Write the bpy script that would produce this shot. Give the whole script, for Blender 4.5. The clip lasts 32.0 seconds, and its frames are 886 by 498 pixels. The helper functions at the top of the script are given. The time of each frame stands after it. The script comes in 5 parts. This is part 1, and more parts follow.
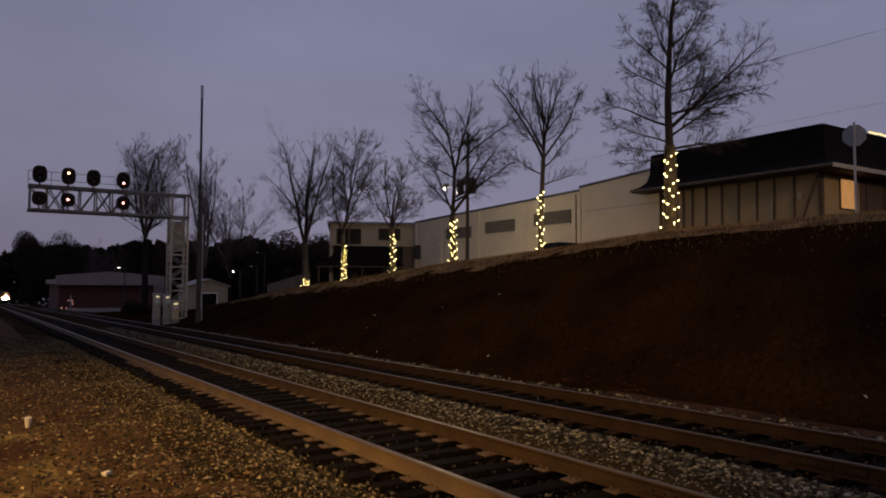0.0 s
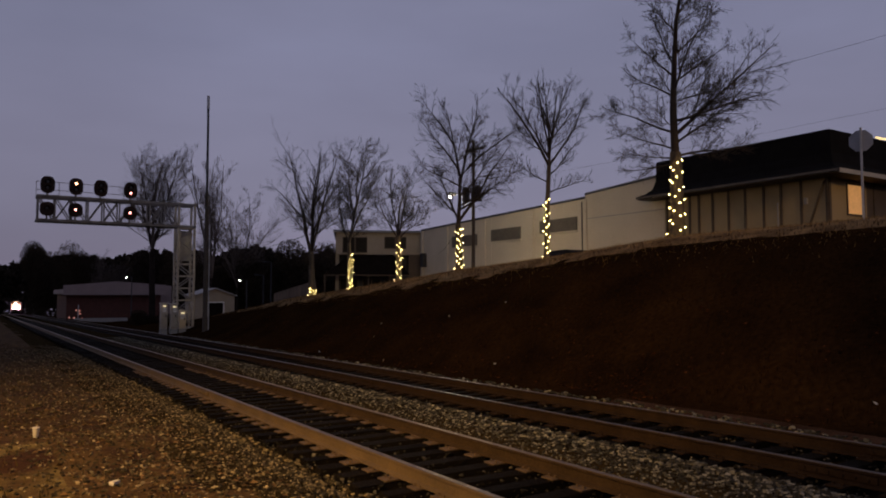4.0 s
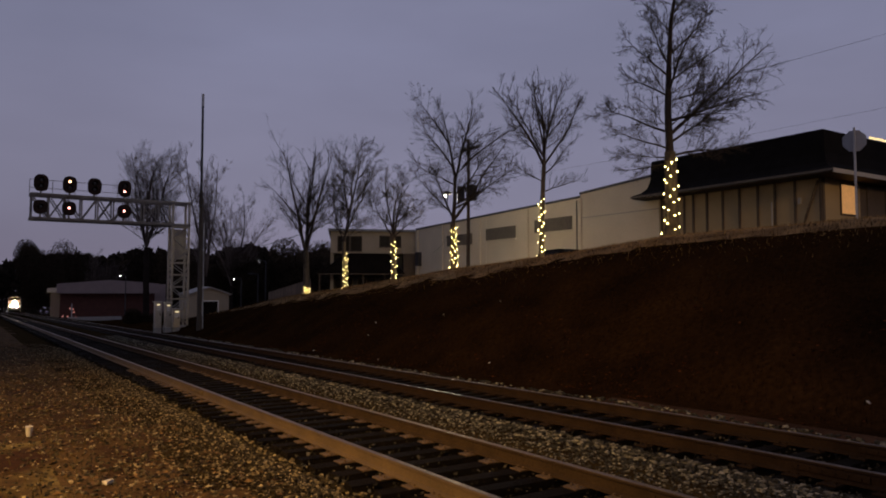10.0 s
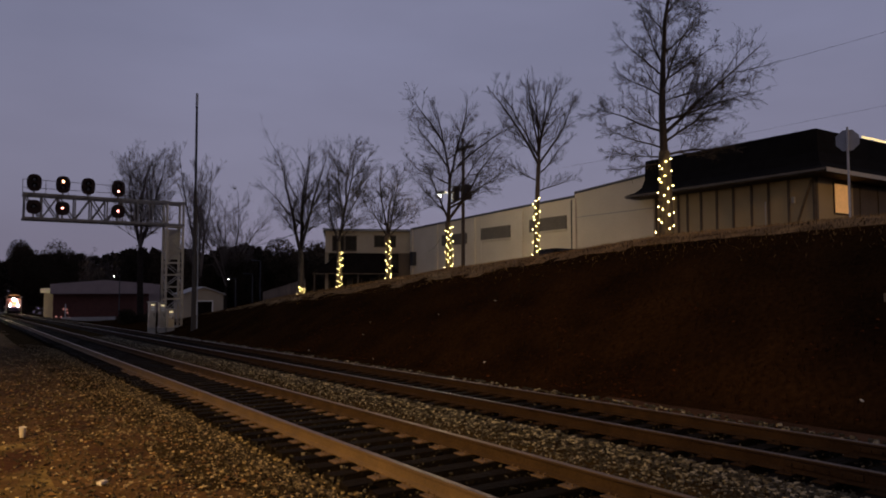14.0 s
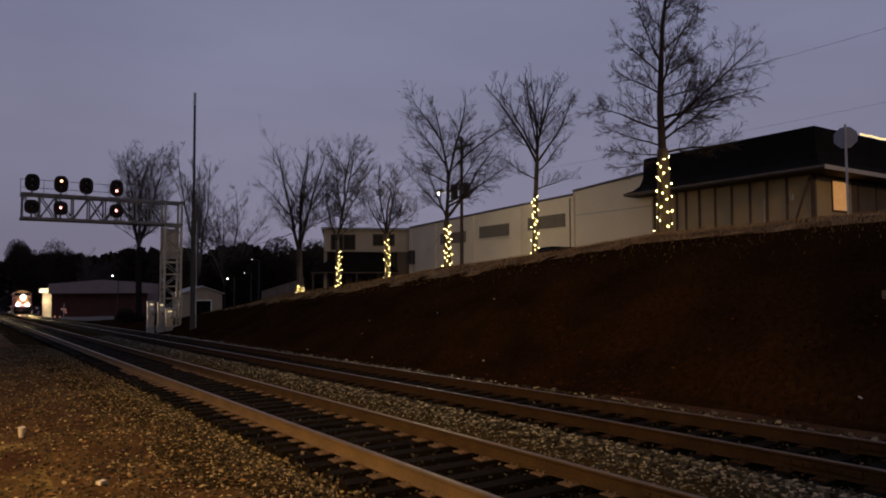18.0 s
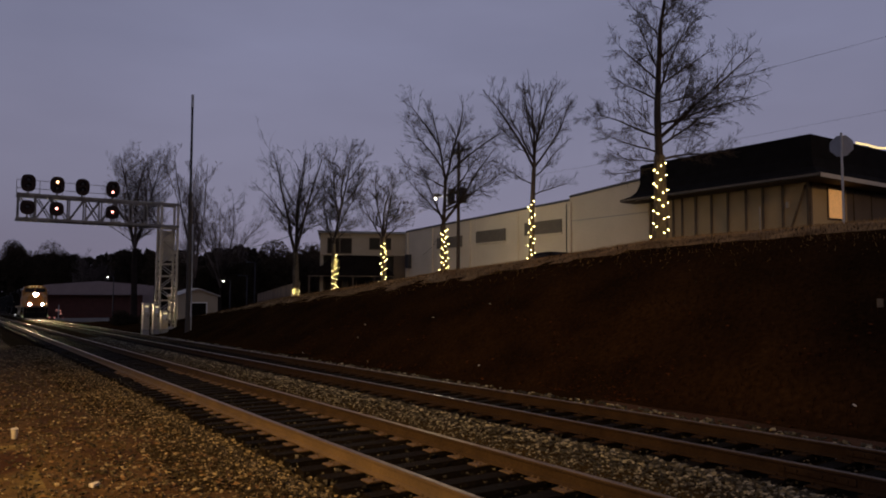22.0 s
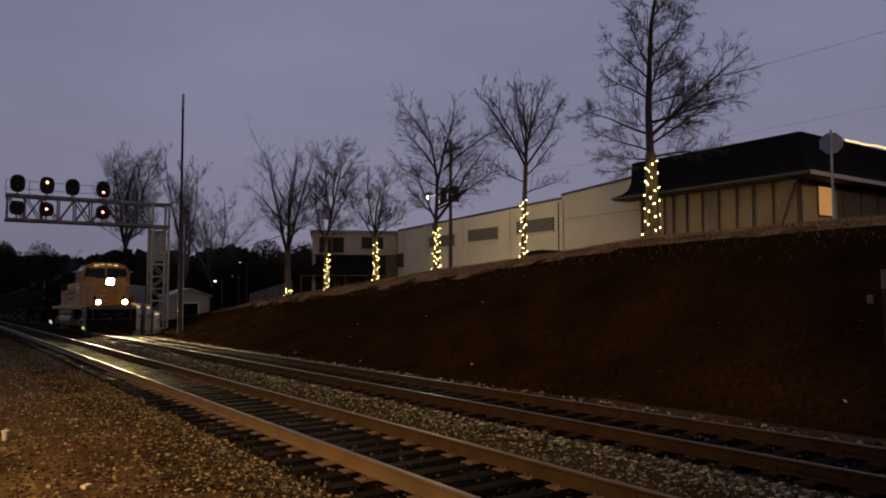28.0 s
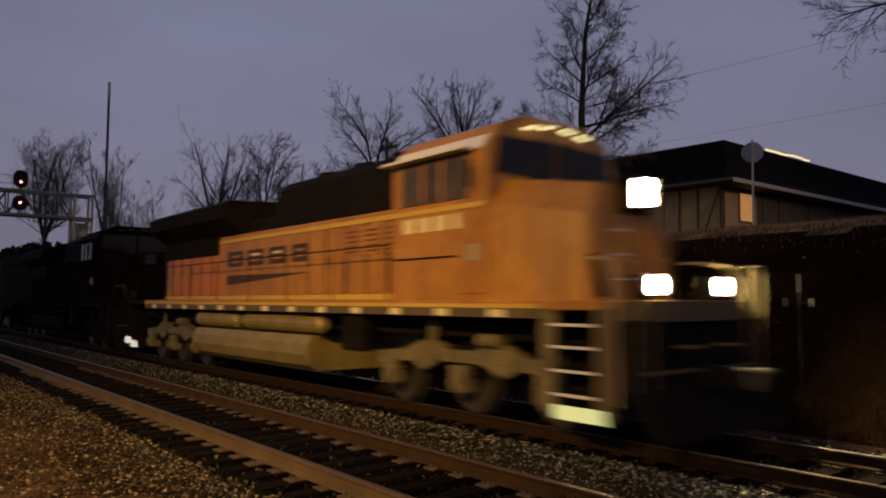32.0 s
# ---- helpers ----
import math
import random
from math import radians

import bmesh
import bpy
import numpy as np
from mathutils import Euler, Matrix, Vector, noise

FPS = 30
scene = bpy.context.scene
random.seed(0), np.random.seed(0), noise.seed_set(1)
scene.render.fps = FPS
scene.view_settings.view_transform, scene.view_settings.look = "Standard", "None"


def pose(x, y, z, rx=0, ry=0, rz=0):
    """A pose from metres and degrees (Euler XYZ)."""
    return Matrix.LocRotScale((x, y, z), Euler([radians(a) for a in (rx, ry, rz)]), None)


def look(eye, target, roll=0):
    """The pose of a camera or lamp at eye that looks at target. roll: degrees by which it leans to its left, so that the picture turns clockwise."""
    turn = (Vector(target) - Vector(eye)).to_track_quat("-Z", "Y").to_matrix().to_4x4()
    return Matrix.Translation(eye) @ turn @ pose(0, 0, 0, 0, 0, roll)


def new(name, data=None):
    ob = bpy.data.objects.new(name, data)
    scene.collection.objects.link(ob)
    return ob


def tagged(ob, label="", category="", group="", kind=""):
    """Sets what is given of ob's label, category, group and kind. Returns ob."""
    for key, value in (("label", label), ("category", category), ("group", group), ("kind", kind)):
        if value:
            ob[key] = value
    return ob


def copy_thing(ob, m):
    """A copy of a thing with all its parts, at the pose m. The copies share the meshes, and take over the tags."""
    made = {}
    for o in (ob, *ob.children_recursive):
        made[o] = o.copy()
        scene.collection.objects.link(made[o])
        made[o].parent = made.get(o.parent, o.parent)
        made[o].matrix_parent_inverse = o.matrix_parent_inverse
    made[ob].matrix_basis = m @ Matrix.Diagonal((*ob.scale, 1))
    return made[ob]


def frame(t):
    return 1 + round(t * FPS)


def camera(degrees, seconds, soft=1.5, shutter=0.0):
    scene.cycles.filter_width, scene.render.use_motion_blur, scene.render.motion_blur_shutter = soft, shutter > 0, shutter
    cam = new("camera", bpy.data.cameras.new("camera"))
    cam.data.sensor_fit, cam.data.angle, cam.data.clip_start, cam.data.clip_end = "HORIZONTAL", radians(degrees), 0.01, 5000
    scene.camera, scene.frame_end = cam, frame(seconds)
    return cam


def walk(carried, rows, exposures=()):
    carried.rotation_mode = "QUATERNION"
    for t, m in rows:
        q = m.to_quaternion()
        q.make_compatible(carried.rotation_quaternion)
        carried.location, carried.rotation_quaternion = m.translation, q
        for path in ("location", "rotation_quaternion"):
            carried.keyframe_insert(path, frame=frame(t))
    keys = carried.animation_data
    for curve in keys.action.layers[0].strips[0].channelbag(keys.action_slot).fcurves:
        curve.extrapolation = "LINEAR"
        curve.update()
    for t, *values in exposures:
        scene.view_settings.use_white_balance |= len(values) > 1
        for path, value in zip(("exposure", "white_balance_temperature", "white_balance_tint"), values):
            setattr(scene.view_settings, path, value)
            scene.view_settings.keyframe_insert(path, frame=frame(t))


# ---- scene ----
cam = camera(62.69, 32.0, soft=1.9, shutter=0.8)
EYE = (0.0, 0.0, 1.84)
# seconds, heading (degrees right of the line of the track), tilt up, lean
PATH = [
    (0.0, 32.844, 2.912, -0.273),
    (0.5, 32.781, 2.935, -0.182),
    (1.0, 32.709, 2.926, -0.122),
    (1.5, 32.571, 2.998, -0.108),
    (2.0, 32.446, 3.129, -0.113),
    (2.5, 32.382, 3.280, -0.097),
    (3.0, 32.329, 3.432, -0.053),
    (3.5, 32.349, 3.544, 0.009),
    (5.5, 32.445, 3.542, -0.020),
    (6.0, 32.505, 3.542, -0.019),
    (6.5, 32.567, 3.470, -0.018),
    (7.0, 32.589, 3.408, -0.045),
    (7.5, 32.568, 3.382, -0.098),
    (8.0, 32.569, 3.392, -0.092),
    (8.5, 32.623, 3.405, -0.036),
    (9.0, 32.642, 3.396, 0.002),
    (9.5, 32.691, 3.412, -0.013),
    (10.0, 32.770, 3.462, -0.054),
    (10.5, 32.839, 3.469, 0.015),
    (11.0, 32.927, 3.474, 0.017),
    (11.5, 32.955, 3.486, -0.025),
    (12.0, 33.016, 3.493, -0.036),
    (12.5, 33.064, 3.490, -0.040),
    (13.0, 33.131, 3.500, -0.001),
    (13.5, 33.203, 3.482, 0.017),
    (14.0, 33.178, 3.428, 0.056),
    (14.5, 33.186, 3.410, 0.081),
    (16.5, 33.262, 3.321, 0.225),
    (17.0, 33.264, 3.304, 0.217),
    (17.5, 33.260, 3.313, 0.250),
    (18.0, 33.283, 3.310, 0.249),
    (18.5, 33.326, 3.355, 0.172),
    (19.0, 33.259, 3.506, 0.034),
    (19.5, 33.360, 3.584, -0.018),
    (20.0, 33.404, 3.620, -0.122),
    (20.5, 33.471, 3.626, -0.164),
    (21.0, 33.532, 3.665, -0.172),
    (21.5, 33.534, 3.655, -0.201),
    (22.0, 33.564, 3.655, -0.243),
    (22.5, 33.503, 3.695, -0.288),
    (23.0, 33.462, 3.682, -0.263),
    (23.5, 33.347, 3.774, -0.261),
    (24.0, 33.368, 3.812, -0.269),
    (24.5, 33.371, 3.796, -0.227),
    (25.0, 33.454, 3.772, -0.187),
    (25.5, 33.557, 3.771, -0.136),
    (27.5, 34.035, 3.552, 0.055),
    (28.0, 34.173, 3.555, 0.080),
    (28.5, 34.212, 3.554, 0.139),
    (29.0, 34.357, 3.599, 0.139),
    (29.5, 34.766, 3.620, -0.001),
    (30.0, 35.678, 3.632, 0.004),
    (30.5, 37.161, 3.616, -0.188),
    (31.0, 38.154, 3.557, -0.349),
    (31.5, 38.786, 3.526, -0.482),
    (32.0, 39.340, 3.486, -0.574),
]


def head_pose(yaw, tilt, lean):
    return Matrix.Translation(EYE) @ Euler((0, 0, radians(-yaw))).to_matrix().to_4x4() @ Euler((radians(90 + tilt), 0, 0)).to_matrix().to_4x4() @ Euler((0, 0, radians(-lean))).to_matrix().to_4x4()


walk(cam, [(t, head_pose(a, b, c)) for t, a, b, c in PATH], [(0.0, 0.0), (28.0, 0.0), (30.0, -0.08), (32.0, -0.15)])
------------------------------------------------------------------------
§ Brief:
Write out each line exactly as it appears, from the line with "radians(degrees), 0.01, 5000" up to and including the line with "setattr(scene.view_settings, path, value)".

§ The solution:
    cam.data.sensor_fit, cam.data.angle, cam.data.clip_start, cam.data.clip_end = "HORIZONTAL", radians(degrees), 0.01, 5000
    scene.camera, scene.frame_end = cam, frame(seconds)
    return cam


def walk(carried, rows, exposures=()):
    carried.rotation_mode = "QUATERNION"
    for t, m in rows:
        q = m.to_quaternion()
        q.make_compatible(carried.rotation_quaternion)
        carried.location, carried.rotation_quaternion = m.translation, q
        for path in ("location", "rotation_quaternion"):
            carried.keyframe_insert(path, frame=frame(t))
    keys = carried.animation_data
    for curve in keys.action.layers[0].strips[0].channelbag(keys.action_slot).fcurves:
        curve.extrapolation = "LINEAR"
        curve.update()
    for t, *values in exposures:
        scene.view_settings.use_white_balance |= len(values) > 1
        for path, value in zip(("exposure", "white_balance_temperature", "white_balance_tint"), values):
            setattr(scene.view_settings, path, value)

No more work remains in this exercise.